= Resmaa Menakem =

American psychotherapist and author

Resmaa Menakem (born Chester Mason, Jr.) is an American author and psychotherapist specialising in the effects of trauma on the human body and the relationship between trauma, white body supremacy, and racism in America.

He is the author of My Grandmother’s Hands: Racialized Trauma and the Pathway to Mending our Hearts and Bodies, published in September 2017, which appeared on the New York Times bestseller list in May 2021 and The Quaking of America: An Embodied Guide to Navigating our Nation's Upheaval and Racial Reckoning, published in 2022. He is also the founder of the Cultural Somatics Institute.

== Career ==
For ten years, Menakem cohosted a radio show with former U.S. Congressman and Minnesota Attorney General Keith Ellison on KMOJ-FM in Minneapolis. He also hosted his own show, “Resmaa in the Morning,” on KMOJ.

Menakem has served as the director of counseling services for Tubman Family Alliance, a domestic violence treatment center in Minneapolis; the behavioral health director for African American Family Services in Minneapolis; a domestic violence counselor for Wilder Foundation; a divorce and family mediator; a social worker for Minneapolis Public Schools; a youth counselor; a community organizer; and a marketing strategist.

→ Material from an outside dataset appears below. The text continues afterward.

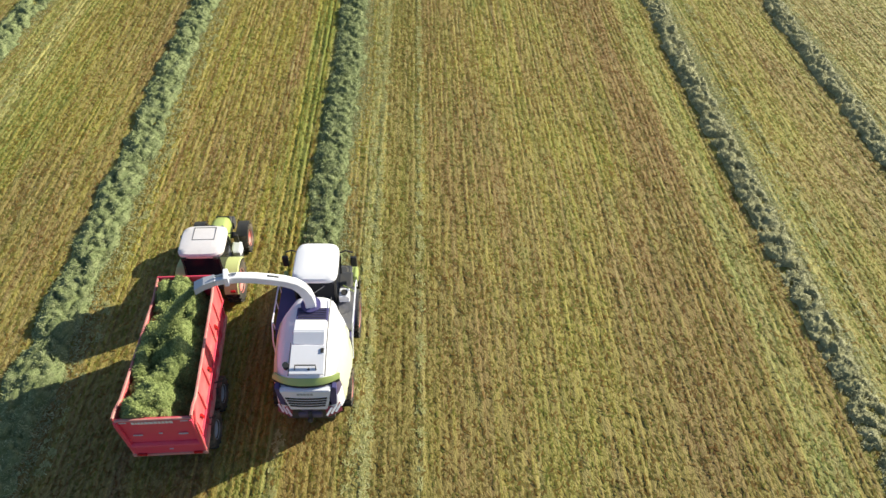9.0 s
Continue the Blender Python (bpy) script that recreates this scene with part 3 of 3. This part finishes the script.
    for z, k in ((3.62, 0.95), (3.68, 1.0), (3.78, 1.0), (3.85, 0.94), (3.885, 0.8), (3.895, 0.5)):
        ring = []
        for j in range(40):
            a = 2 * math.pi * j / 40
            c, s_ = math.cos(a), math.sin(a)
            p = 2 / 5.0
            w = 0.84 - 0.03 * s_
            ring.append((w * k * math.copysign(abs(c) ** p, c), 3.74 + 0.96 * k * math.copysign(abs(s_) ** p, s_), z))
        rings.append(ring)
    part("cab_roof", loft(rings), M_WHITE, cab, "white rounded cab roof", smooth=35)
    # mirrors on arms
    for s in (-1, 1):
        mir = part("mirror_arm", tube([(s * 0.76, 4.45, 3.5), (s * 1.05, 4.55, 3.55), (s * 1.32, 4.50, 3.5)], 0.03, 6), M_BLACK, t, "black mirror arm")
        part("mirror", box((s * 1.34, 4.38, 3.1), (0.24, 0.12, 0.55), 0.04), M_BLACK, mir, "black rear-view mirror")
    # discharge spout, swung out to the side
    piv, tip = Vector((-0.03, 1.86)), Vector((-3.55, 1.11))
    prof = [(0.0, 3.45, 0.20), (0.0, 3.85, 0.20), (0.07, 4.25, 0.19), (0.2, 4.6, 0.18), (0.42, 4.90, 0.17), (0.75, 5.13, 0.165), (1.2, 5.34, 0.16), (1.7, 5.54, 0.155), (2.2, 5.67, 0.15), (2.65, 5.71, 0.15), (3.0, 5.68, 0.14)]
    d2 = (tip - piv).normalized()
    sd = Vector((-d2.y, d2.x))
    rings = []
    for i, (q, z, w) in enumerate(prof):
        a, b = prof[max(0, i - 1)], prof[min(len(prof) - 1, i + 1)]
        tang = Vector((b[0] - a[0], b[1] - a[1])).normalized()
        nrm = Vector((-tang.y, tang.x))
        ring = []
        w *= 0.98
        for u, v in ((-1, -0.8), (-0.8, -1), (0.8, -1), (1, -0.8), (1, 0.8), (0.8, 1), (-0.8, 1), (-1, 0.8)):
            qq, zz = q + nrm.x * v * w, z + nrm.y * v * w
            xy = piv + d2 * qq + sd * (u * w * 0.95)
            ring.append((xy.x, xy.y, zz))
        rings.append(ring)
    spout = part("discharge_spout", loft(rings), M_WHITE, t, "white curved discharge spout swung over the trailer", smooth=35)

    def along(q, z, off=0.0):
        xy = piv + d2 * q + sd * off
        return (xy.x, xy.y, z)

    part("spout_turntable", disc((piv.x, piv.y, 3.40), (piv.x, piv.y, 3.62), 0.36, 24), M_DECK, spout, "dark slewing ring")
    bm = tube([along(0.9, 5.36), along(1.25, 5.52)], 0.05, 6)
    part("spout_clamp", bm, M_DARK, spout)
    m = Matrix.Rotation(math.atan2(d2.y, d2.x), 3, "Z")
    bm = box(along(2.55, 5.76), (0.16, 0.46, 0.40), 0.03, m)
    part("flap_bracket", bm, M_WHITE, spout, "white flap bracket")
    part("flap_ram", tube([along(2.2, 5.88), along(2.9, 5.90)], 0.035, 6), M_STEEL, spout)
    rings = []
    for q, z, w in ((2.92, 5.71, 0.15), (3.3, 5.62, 0.17), (3.62, 5.46, 0.19)):
        ring = []
        for u, v in ((-1, 0), (-1, 1), (1, 1), (1, 0), (0.85, 0), (0.85, 0.8), (-0.85, 0.8), (-0.85, 0)):
            x, y, zz = along(q, z + (v - 0.5) * 0.26, u * w)
            ring.append((x, y, zz))
        rings.append(ring)
    part("discharge_flap", loft(rings), M_GREY, spout, "grey discharge flap")
    # pickup header
    hd = part("pickup_header", box((0, 5.45, 0.98), (2.2, 0.5, 0.75), 0.08), M_DARK, t, "dark pickup header raking in the windrow")
    part("feed_auger", tube([(-1.05, 5.70, 0.75), (1.05, 5.70, 0.75)], 0.26, 14), M_LIME, hd)
    part("pickup_reel", tube([(-1.1, 6.05, 0.42), (1.1, 6.05, 0.42)], 0.24, 14), M_DARK, hd)
    for s in (-1, 1):
        part("header_shield", prism([(4.95, 0.3), (6.15, 0.15), (6.30, 0.5), (5.85, 1.15), (5.05, 1.35)], s * 1.12 - 0.04, s * 1.12 + 0.04, "x", None, 0.01), M_LIME, hd)
        part("gauge_wheel", revolve([(s * 1.2, 0.12), (s * 1.2, 0.27), (s * 1.36, 0.27), (s * 1.36, 0.12)], 18), M_RUBBER, hd).matrix_basis = pose(0, 5.6, 0.27)
    for s in (-1, 1):
        wheel(t, (s * 1.22, 3.35, 0.95), 0.95, 0.66, M_RIM, s, 18)
        wheel(t, (s * 1.17, 0.12, 0.72), 0.72, 0.54, M_RIM, s, 16)
    return t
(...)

From 2011 to 2013, Menakem was a community care counselor for civilian contractors in Afghanistan, managing the wellness and counseling services on 53 U.S. military bases.

He has appeared on American daytime TV shows The Oprah Winfrey Show and Dr. Phil, the On Being podcast with Krista Tippett, late night talk show Tha God's Honest Truth with Charlemagne the God, iHeart radio's The Breakfast Club with DJ Envy, and the Goop podcast, among many media appearances.